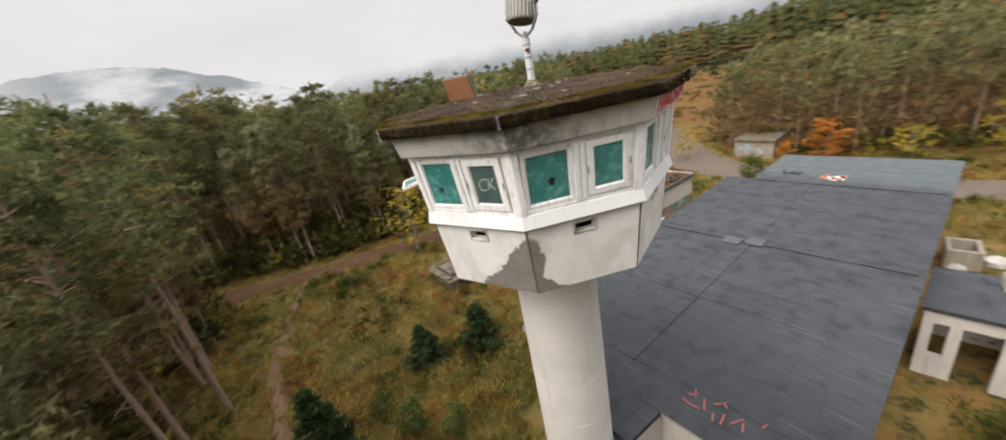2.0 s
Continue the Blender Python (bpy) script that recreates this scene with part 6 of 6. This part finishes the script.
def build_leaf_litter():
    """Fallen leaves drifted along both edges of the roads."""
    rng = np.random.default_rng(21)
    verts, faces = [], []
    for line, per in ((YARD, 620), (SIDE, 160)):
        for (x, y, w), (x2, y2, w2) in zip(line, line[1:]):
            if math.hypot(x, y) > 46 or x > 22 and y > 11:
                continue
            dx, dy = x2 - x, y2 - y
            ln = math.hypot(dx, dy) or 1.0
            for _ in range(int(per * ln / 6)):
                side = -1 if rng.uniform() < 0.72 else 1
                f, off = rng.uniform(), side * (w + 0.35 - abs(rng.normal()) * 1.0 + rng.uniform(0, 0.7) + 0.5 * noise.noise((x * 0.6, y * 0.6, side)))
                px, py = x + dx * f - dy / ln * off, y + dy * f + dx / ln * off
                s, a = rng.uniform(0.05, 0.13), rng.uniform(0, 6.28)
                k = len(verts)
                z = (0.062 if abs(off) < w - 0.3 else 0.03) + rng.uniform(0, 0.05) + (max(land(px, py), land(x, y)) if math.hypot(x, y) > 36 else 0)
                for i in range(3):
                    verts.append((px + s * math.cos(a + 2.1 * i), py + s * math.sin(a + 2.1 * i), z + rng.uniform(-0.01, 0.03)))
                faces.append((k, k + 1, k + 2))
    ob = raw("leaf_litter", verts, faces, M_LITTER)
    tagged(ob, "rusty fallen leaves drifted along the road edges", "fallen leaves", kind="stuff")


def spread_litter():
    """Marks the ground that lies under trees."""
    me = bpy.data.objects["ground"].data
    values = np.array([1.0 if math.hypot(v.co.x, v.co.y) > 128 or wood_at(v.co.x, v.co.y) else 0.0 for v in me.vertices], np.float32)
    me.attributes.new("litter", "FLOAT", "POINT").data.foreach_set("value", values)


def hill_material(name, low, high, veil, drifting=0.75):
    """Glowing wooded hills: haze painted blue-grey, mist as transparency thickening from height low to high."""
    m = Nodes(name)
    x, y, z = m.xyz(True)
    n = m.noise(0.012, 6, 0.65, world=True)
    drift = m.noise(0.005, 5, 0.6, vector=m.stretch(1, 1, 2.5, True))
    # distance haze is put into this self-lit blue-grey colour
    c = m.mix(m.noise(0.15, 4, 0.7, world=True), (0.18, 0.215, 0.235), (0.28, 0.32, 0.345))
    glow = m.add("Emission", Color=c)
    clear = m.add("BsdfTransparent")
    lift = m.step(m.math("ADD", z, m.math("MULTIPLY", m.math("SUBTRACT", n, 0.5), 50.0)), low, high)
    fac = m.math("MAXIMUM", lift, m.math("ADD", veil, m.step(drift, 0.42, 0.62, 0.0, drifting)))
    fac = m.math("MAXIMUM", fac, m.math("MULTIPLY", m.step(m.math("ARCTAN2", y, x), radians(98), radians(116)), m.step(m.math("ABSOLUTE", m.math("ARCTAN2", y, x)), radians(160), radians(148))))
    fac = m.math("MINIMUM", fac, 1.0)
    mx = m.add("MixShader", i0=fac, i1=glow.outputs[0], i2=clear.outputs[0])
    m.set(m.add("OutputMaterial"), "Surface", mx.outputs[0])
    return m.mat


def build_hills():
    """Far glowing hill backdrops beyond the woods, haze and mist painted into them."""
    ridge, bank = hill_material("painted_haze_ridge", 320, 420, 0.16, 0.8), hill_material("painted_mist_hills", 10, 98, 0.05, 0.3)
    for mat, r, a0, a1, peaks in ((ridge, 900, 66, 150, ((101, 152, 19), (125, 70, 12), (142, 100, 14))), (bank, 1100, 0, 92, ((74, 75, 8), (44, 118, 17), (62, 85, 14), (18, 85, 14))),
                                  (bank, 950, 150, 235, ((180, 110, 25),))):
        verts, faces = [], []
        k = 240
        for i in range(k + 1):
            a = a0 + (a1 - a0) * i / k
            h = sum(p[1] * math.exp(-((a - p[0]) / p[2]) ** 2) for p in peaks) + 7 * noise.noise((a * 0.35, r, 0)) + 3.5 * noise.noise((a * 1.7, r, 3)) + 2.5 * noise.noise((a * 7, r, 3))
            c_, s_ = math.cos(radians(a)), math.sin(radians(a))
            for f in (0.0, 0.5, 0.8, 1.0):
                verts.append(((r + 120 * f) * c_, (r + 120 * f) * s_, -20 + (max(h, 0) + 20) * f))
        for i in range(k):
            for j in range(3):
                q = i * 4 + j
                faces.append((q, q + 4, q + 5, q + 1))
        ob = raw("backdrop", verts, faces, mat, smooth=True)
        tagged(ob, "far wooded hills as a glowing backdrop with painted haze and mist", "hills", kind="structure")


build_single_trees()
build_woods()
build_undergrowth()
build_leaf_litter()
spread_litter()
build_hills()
------------
Job - Repeat the listing in full and exactly. Do not include any images.

The answer -
2.0 s
Continue the Blender Python (bpy) script that recreates this scene with part 6 of 6. This part finishes the script.
def build_leaf_litter():
    """Fallen leaves drifted along both edges of the roads."""
    rng = np.random.default_rng(21)
    verts, faces = [], []
    for line, per in ((YARD, 620), (SIDE, 160)):
        for (x, y, w), (x2, y2, w2) in zip(line, line[1:]):
            if math.hypot(x, y) > 46 or x > 22 and y > 11:
                continue
            dx, dy = x2 - x, y2 - y
            ln = math.hypot(dx, dy) or 1.0
            for _ in range(int(per * ln / 6)):
                side = -1 if rng.uniform() < 0.72 else 1
                f, off = rng.uniform(), side * (w + 0.35 - abs(rng.normal()) * 1.0 + rng.uniform(0, 0.7) + 0.5 * noise.noise((x * 0.6, y * 0.6, side)))
                px, py = x + dx * f - dy / ln * off, y + dy * f + dx / ln * off
                s, a = rng.uniform(0.05, 0.13), rng.uniform(0, 6.28)
                k = len(verts)
                z = (0.062 if abs(off) < w - 0.3 else 0.03) + rng.uniform(0, 0.05) + (max(land(px, py), land(x, y)) if math.hypot(x, y) > 36 else 0)
                for i in range(3):
                    verts.append((px + s * math.cos(a + 2.1 * i), py + s * math.sin(a + 2.1 * i), z + rng.uniform(-0.01, 0.03)))
                faces.append((k, k + 1, k + 2))
    ob = raw("leaf_litter", verts, faces, M_LITTER)
    tagged(ob, "rusty fallen leaves drifted along the road edges", "fallen leaves", kind="stuff")


def spread_litter():
    """Marks the ground that lies under trees."""
    me = bpy.data.objects["ground"].data
    values = np.array([1.0 if math.hypot(v.co.x, v.co.y) > 128 or wood_at(v.co.x, v.co.y) else 0.0 for v in me.vertices], np.float32)
    me.attributes.new("litter", "FLOAT", "POINT").data.foreach_set("value", values)


def hill_material(name, low, high, veil, drifting=0.75):
    """Glowing wooded hills: haze painted blue-grey, mist as transparency thickening from height low to high."""
    m = Nodes(name)
    x, y, z = m.xyz(True)
    n = m.noise(0.012, 6, 0.65, world=True)
    drift = m.noise(0.005, 5, 0.6, vector=m.stretch(1, 1, 2.5, True))
    # distance haze is put into this self-lit blue-grey colour
    c = m.mix(m.noise(0.15, 4, 0.7, world=True), (0.18, 0.215, 0.235), (0.28, 0.32, 0.345))
    glow = m.add("Emission", Color=c)
    clear = m.add("BsdfTransparent")
    lift = m.step(m.math("ADD", z, m.math("MULTIPLY", m.math("SUBTRACT", n, 0.5), 50.0)), low, high)
    fac = m.math("MAXIMUM", lift, m.math("ADD", veil, m.step(drift, 0.42, 0.62, 0.0, drifting)))
    fac = m.math("MAXIMUM", fac, m.math("MULTIPLY", m.step(m.math("ARCTAN2", y, x), radians(98), radians(116)), m.step(m.math("ABSOLUTE", m.math("ARCTAN2", y, x)), radians(160), radians(148))))
    fac = m.math("MINIMUM", fac, 1.0)
    mx = m.add("MixShader", i0=fac, i1=glow.outputs[0], i2=clear.outputs[0])
    m.set(m.add("OutputMaterial"), "Surface", mx.outputs[0])
    return m.mat


def build_hills():
    """Far glowing hill backdrops beyond the woods, haze and mist painted into them."""
    ridge, bank = hill_material("painted_haze_ridge", 320, 420, 0.16, 0.8), hill_material("painted_mist_hills", 10, 98, 0.05, 0.3)
    for mat, r, a0, a1, peaks in ((ridge, 900, 66, 150, ((101, 152, 19), (125, 70, 12), (142, 100, 14))), (bank, 1100, 0, 92, ((74, 75, 8), (44, 118, 17), (62, 85, 14), (18, 85, 14))),
                                  (bank, 950, 150, 235, ((180, 110, 25),))):
        verts, faces = [], []
        k = 240
        for i in range(k + 1):
            a = a0 + (a1 - a0) * i / k
            h = sum(p[1] * math.exp(-((a - p[0]) / p[2]) ** 2) for p in peaks) + 7 * noise.noise((a * 0.35, r, 0)) + 3.5 * noise.noise((a * 1.7, r, 3)) + 2.5 * noise.noise((a * 7, r, 3))
            c_, s_ = math.cos(radians(a)), math.sin(radians(a))
            for f in (0.0, 0.5, 0.8, 1.0):
                verts.append(((r + 120 * f) * c_, (r + 120 * f) * s_, -20 + (max(h, 0) + 20) * f))
        for i in range(k):
            for j in range(3):
                q = i * 4 + j
                faces.append((q, q + 4, q + 5, q + 1))
        ob = raw("backdrop", verts, faces, mat, smooth=True)
        tagged(ob, "far wooded hills as a glowing backdrop with painted haze and mist", "hills", kind="structure")


build_single_trees()
build_woods()
build_undergrowth()
build_leaf_litter()
spread_litter()
build_hills()